For Schramm, the upcoming release of Lich King has been a boon, and not just because he's excited to play through all the new content.

The back of the 'Lich King' box. Gamers can expect to find lines at retail stores throughout the country Wednesday night, as the game goes on sale nationwide at midnight Thursday. Daniel Terdiman/CNET News

Rather, as one of the editors of WoW Insider, which is part of AOL's Weblogs network, he's seen traffic skyrocket as the expansion's release has approached.

He explained that in the weeks following Blizzard's annual fan fest, BlizzCon, which took place in mid-October in Anaheim, Calif., WoW Insider has become the third most popular blog in the network, after Engadget and Autoblog and surpassing the network's main games blog, Joystiq.

And while much of that growth has been because of Lich King excitement, Schramm expects many of his new readers to stick around even after the expansion's release.

One concern he has about the release, however, is whether Blizzard will be able to keep its WoW servers up and running in the face of millions of players logging on simultaneously.

That was a problem the company had with the Burning Crusade release, and Schramm is hopeful Blizzard learned a lesson from last time.
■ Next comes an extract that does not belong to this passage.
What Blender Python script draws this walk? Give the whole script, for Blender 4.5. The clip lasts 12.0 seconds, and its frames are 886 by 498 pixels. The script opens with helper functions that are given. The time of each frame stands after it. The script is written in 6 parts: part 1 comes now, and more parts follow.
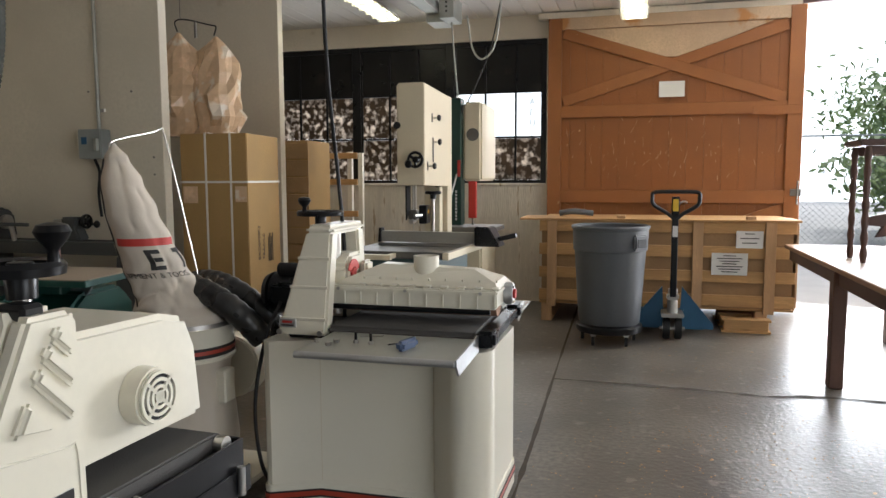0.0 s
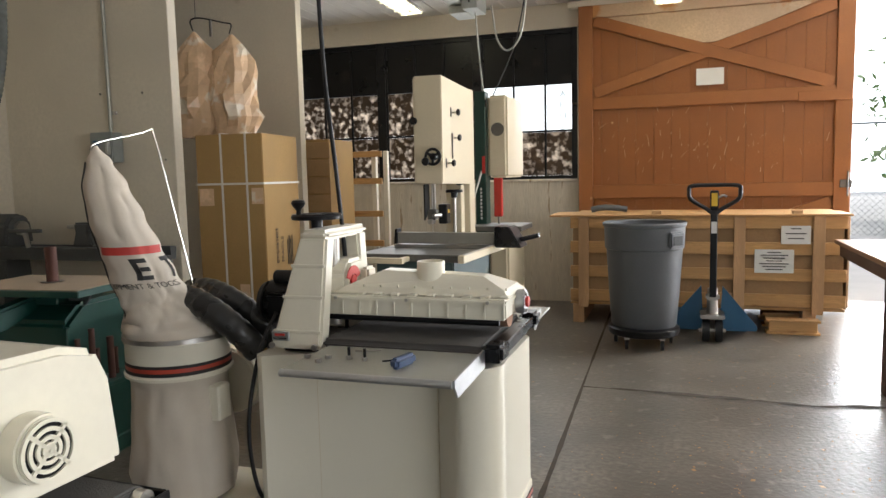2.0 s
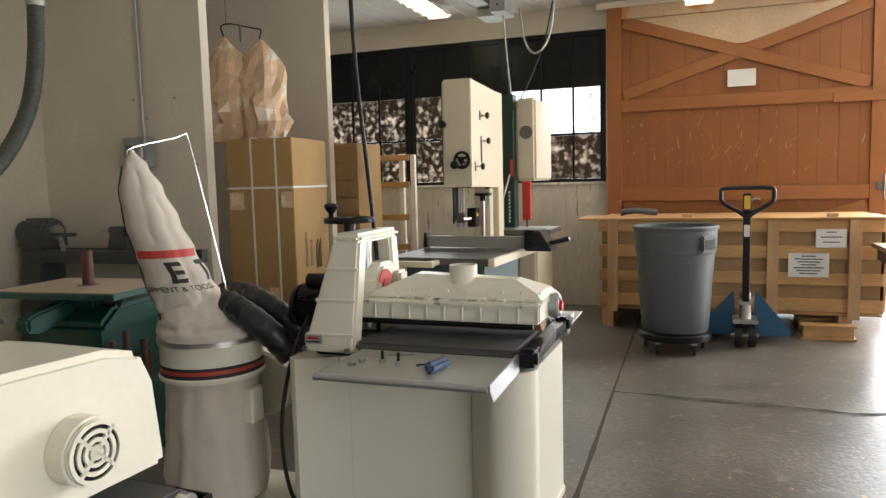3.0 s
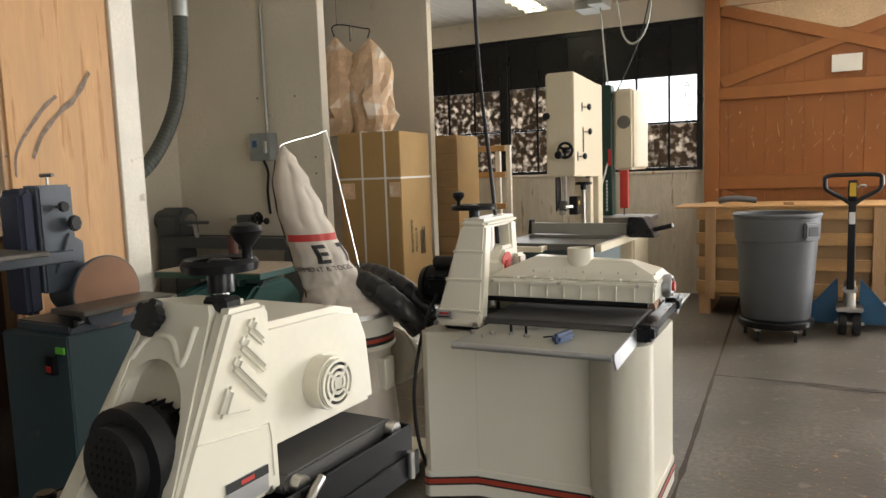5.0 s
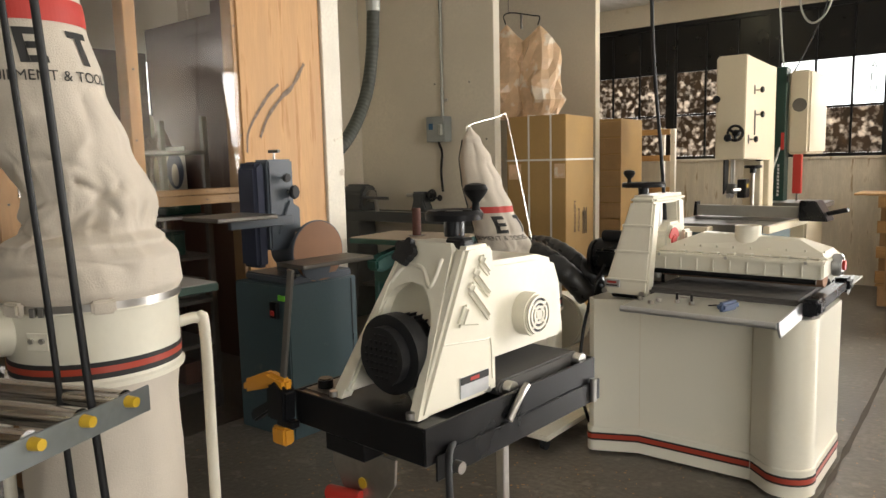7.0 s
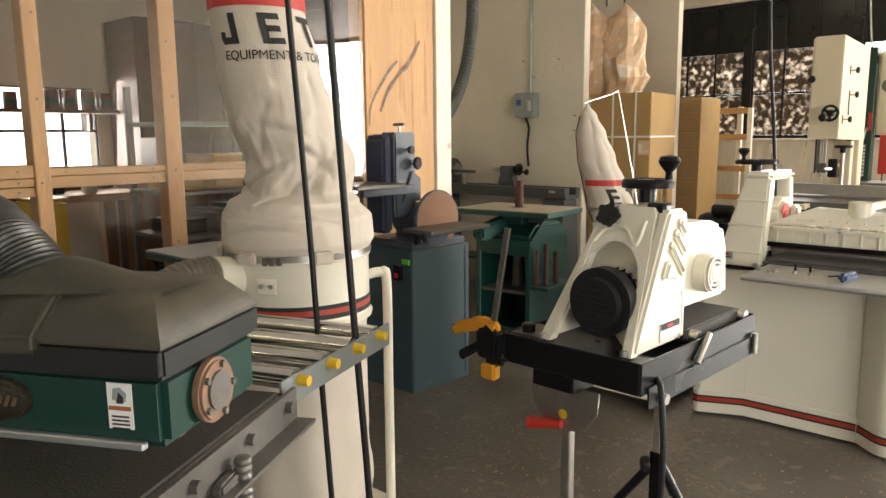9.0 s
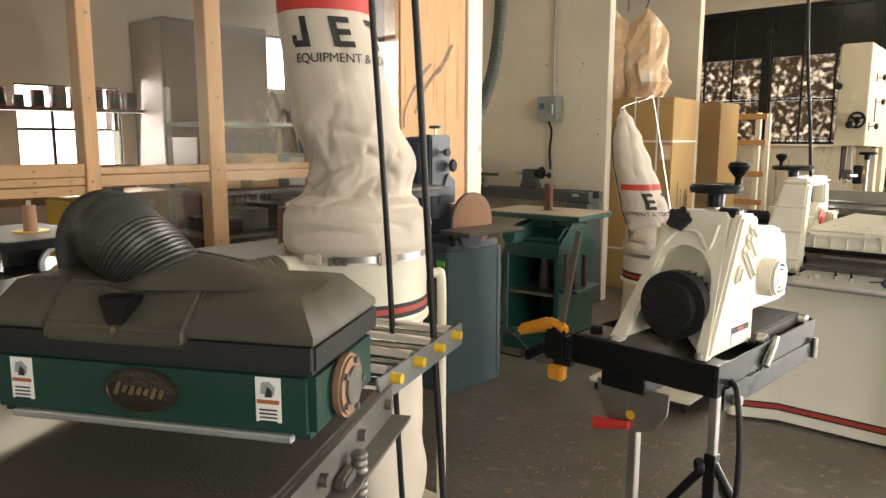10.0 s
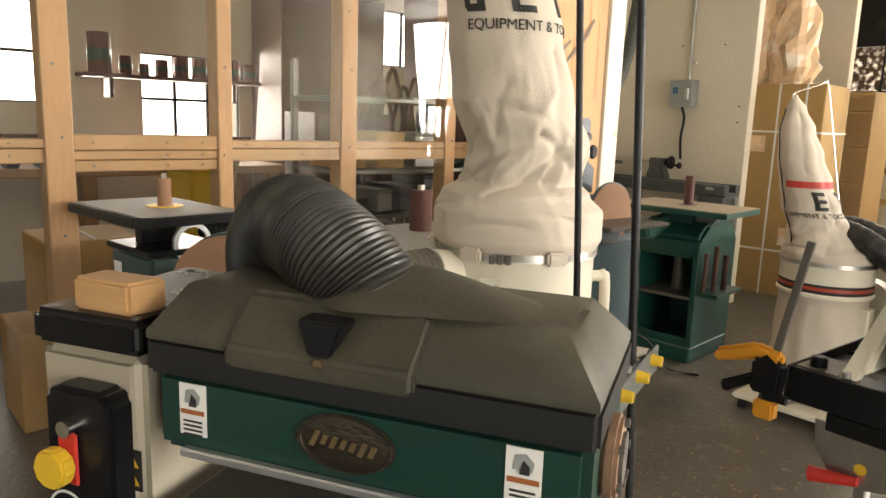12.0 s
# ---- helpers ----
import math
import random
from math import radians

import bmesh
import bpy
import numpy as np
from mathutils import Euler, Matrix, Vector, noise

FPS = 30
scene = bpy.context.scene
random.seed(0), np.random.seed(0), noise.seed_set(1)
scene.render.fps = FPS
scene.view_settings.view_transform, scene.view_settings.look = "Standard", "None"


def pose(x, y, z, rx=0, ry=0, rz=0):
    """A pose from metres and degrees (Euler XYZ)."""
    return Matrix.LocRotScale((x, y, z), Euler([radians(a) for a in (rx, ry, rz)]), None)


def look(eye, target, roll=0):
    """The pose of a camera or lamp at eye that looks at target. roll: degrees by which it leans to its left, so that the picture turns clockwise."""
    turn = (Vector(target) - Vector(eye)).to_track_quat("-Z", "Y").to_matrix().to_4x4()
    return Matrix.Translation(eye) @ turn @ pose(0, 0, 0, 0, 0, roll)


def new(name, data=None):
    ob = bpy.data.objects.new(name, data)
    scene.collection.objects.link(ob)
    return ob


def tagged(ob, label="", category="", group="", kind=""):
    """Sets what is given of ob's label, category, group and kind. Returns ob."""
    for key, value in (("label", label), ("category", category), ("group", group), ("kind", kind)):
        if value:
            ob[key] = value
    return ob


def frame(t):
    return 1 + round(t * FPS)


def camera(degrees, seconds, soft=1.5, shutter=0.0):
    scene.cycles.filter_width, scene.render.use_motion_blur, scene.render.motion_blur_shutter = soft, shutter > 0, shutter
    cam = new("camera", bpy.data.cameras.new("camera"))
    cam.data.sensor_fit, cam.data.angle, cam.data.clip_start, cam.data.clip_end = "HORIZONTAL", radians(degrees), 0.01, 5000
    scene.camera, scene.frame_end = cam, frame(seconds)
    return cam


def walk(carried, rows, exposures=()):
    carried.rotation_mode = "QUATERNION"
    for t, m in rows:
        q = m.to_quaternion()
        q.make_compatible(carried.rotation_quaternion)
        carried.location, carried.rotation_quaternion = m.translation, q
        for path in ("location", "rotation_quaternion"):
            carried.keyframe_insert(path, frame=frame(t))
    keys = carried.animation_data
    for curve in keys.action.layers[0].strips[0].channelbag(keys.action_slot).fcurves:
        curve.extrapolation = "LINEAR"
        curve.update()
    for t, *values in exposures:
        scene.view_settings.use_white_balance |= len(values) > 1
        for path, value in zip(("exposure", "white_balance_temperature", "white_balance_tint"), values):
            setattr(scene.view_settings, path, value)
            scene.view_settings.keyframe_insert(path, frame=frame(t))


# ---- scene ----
cam = camera(63.3, 12.0)
PATH = [
    (0, (0.609, 1.204, 1.349), (0.092, 3.126, 1.152), -0.2),
    (0.5, (0.613, 1.244, 1.346), (0.081, 3.159, 1.123), -0.6),
    (1, (0.635, 1.338, 1.355), (0.085, 3.247, 1.129), -0.5),
    (1.5, (0.657, 1.427, 1.346), (0.072, 3.33, 1.148), -0.9),
    (2, (0.672, 1.477, 1.352), (0.046, 3.365, 1.148), -1.3),
    (2.5, (0.665, 1.503, 1.352), (0.013, 3.384, 1.162), -1.2),
    (4.5, (0.558, 1.251, 1.346), (-0.269, 3.06, 1.132), -2.7),
    (5, (0.588, 1.176, 1.357), (-0.306, 2.952, 1.144), -2.0),
    (5.5, (0.665, 1.103, 1.346), (-0.447, 2.748, 1.11), -0.3),
    (6, (0.721, 1.03, 1.333), (-0.506, 2.578, 1.019), -0.5),
    (6.5, (0.697, 0.953, 1.333), (-0.551, 2.498, 1.096), -1.5),
    (8.5, (0.581, 0.497, 1.325), (-0.667, 2.029, 1.02), -0.0),
    (9, (0.525, 0.421, 1.332), (-0.797, 1.89, 1.025), -0.5),
    (9.5, (0.464, 0.339, 1.336), (-0.88, 1.791, 1.04), -0.6),
    (10, (0.414, 0.286, 1.335), (-0.912, 1.753, 1.034), 0.1),
    (10.5, (0.354, 0.241, 1.334), (-0.984, 1.698, 1.041), 1.2),
    (11, (0.271, 0.251, 1.325), (-1.181, 1.585, 0.989), 1.8),
    (11.5, (0.171, 0.31, 1.338), (-1.29, 1.635, 1.006), 1.9),
    (12, (0.081, 0.322, 1.33), (-1.407, 1.61, 0.975), 2.0),
]
walk(cam, [(t, look(eye, target, roll)) for t, eye, target, roll in PATH], [(0, -0.45, 5900, 10), (2.5, -0.22, 6100, 10), (4.5, -0.25, 6250, 10), (6.5, -0.07, 6500, 10), (9.5, 0.42, 6750, 10), (12, 0.68, 6950, 10)])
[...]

But his real question about the release is just how long will it take someone to get all the way to level 80.

"If (Blizzard handles the server infrastructure) right, we'll see a level 80 player this weekend," Schramm said. "Actually we'll probably see a level 80 player this weekend anyway, but that's just because people are nuts."

He said average players will take a few weeks to a month to reach the new top level, and lots of players will take even longer than that.

"But the big raiding guilds will do it within a week or so," Schramm said, "and someone nuts will do it in about 30 hours. Last time around, it took a guy 28 hours."